On the Mutual Effect of the Turbulent Dispersion Model and Thermophoresis on Nanoparticle Deposition

Abstract

Abstract Nanoparticles applications, whether for pharmaceuticals, for environmental assessment or for evaluation of global climatic has led to the use of CFD tools to improve the understanding of their dynamical behaviour (transport, deposition and coagulation). Due to small particle sizes and low Stokes numbers, nanoparticles are typically considered to deposit at the wall as a combined result of Brownian motion and turbulent dispersion. To simulate these mechanisms in this work, the two-phase flow is computed using a RANS model (Reynolds Averaged Navier-Stokes) for the mean fluid properties, and a Lagrangian tracking approach for the dispersed phase in which the fluctuating fluid velocity at particle location, that ensures the particle turbulent dispersion, is predicted through a user implemented Langevin-based dispersion model.

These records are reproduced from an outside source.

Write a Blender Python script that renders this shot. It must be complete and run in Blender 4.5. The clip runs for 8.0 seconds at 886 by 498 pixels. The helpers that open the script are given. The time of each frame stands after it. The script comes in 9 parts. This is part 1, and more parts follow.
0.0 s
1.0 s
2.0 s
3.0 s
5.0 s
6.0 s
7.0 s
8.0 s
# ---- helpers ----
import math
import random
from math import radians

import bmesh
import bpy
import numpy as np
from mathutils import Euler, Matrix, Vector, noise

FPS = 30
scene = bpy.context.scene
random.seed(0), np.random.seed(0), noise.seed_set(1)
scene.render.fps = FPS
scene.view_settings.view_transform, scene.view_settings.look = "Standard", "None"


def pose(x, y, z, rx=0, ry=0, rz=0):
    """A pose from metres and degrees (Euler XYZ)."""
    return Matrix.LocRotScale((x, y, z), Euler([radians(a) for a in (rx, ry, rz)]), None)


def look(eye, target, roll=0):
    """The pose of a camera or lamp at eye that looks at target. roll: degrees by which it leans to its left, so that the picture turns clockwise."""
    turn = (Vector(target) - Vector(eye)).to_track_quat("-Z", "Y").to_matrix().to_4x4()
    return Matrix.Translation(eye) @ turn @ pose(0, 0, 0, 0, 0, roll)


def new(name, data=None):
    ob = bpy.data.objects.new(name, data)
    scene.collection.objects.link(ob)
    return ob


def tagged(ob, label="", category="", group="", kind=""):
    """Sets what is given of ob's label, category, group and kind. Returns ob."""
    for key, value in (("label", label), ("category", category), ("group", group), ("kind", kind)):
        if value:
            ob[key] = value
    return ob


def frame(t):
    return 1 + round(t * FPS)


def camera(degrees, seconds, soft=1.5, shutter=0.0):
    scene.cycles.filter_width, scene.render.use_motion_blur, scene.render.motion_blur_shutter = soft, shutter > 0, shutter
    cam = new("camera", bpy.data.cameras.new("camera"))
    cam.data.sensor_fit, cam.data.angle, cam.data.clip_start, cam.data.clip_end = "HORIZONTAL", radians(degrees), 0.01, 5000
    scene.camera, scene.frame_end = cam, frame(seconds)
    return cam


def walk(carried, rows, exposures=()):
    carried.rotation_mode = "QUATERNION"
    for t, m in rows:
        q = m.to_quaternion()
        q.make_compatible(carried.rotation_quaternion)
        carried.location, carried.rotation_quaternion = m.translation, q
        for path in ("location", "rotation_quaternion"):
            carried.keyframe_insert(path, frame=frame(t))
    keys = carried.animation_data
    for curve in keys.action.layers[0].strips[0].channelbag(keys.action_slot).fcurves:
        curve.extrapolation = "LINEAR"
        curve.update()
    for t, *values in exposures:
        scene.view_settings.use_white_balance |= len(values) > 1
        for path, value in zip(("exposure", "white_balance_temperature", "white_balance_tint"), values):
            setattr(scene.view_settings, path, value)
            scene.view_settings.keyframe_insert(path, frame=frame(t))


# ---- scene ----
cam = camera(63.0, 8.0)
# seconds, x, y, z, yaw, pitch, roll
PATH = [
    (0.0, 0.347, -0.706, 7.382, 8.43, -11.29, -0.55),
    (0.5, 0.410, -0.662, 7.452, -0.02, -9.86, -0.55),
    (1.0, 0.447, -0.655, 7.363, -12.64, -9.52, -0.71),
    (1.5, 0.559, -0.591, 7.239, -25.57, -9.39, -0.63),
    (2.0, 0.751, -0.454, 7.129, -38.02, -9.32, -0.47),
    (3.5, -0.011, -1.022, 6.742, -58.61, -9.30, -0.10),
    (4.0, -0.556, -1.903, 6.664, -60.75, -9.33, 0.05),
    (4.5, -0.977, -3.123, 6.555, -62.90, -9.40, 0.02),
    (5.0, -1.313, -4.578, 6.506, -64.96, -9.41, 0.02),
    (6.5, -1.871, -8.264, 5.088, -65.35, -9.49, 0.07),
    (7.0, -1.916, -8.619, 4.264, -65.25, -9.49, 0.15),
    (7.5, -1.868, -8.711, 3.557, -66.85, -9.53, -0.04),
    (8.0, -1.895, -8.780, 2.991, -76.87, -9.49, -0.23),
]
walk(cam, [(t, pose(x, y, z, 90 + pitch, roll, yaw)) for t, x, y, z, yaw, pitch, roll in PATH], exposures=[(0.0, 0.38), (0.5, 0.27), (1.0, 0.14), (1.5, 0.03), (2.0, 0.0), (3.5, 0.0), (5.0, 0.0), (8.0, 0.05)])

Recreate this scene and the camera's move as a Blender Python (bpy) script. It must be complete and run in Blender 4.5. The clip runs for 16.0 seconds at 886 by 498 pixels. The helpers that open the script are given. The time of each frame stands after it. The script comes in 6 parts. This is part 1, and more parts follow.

When a temperature gradient is present, the aerosol particles experience a thermophoretic force in addition to the drag and the Brownian forces. Depending on the temperature gradient and particle size, the thermophoretic force could become the predominant deposition mechanism. This size dependence makes it important to appropriately choose the turbulent dispersion model in wall-bounded turbulent flows. Actually, in most commercial codes, the turbulent dispersion of particles is predicted using the so-called Eddy Interaction Model (EIM), whose major drawback is that it cannot account for turbulence non-homogeneity, thus leading to some unphysical accumulation of low-inertia particles near the wall and therefore to an overestimation of the deposition velocity which is accentuated by thermophoresis. This study shows that turbulent and thermophoretic depositions are not completely independent, since thermophoresis enhances the deposition of particles which are sensitive to the turbulent dispersion model.